§ **BRIEF**:
All of the lines below are to be transcribed faithfully, with pictures excluded from the copy.

═════ RAW DATA ═════

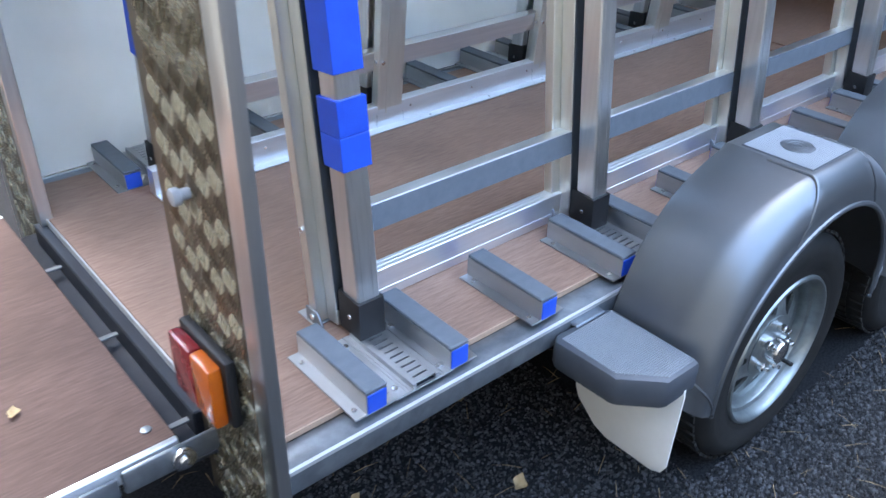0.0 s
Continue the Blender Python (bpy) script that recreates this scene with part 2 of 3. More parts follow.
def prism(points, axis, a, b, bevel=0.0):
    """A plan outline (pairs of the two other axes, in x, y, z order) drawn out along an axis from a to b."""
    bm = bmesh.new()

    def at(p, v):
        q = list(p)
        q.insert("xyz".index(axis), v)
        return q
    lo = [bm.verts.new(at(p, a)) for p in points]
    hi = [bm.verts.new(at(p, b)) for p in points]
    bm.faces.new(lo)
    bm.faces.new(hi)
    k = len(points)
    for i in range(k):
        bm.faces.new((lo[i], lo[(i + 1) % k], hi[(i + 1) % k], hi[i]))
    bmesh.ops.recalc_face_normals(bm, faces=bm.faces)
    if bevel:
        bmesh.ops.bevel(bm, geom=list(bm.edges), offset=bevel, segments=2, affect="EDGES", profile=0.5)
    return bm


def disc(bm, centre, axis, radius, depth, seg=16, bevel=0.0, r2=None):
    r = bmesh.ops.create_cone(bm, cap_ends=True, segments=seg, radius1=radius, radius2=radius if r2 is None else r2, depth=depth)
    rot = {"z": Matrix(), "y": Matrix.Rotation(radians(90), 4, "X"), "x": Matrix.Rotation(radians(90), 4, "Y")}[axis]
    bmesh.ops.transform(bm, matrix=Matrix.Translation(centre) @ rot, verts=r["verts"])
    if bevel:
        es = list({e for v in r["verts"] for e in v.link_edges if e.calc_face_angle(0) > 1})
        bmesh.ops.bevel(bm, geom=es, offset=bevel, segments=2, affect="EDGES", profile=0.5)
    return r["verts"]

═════

§ **OUTPUT FOR THIS TASK**:
0.0 s
Continue the Blender Python (bpy) script that recreates this scene with part 2 of 3. More parts follow.
def prism(points, axis, a, b, bevel=0.0):
    """A plan outline (pairs of the two other axes, in x, y, z order) drawn out along an axis from a to b."""
    bm = bmesh.new()

    def at(p, v):
        q = list(p)
        q.insert("xyz".index(axis), v)
        return q
    lo = [bm.verts.new(at(p, a)) for p in points]
    hi = [bm.verts.new(at(p, b)) for p in points]
    bm.faces.new(lo)
    bm.faces.new(hi)
    k = len(points)
    for i in range(k):
        bm.faces.new((lo[i], lo[(i + 1) % k], hi[(i + 1) % k], hi[i]))
    bmesh.ops.recalc_face_normals(bm, faces=bm.faces)
    if bevel:
        bmesh.ops.bevel(bm, geom=list(bm.edges), offset=bevel, segments=2, affect="EDGES", profile=0.5)
    return bm


def disc(bm, centre, axis, radius, depth, seg=16, bevel=0.0, r2=None):
    r = bmesh.ops.create_cone(bm, cap_ends=True, segments=seg, radius1=radius, radius2=radius if r2 is None else r2, depth=depth)
    rot = {"z": Matrix(), "y": Matrix.Rotation(radians(90), 4, "X"), "x": Matrix.Rotation(radians(90), 4, "Y")}[axis]
    bmesh.ops.transform(bm, matrix=Matrix.Translation(centre) @ rot, verts=r["verts"])
    if bevel:
        es = list({e for v in r["verts"] for e in v.link_edges if e.calc_face_angle(0) > 1})
        bmesh.ops.bevel(bm, geom=es, offset=bevel, segments=2, affect="EDGES", profile=0.5)
    return r["verts"]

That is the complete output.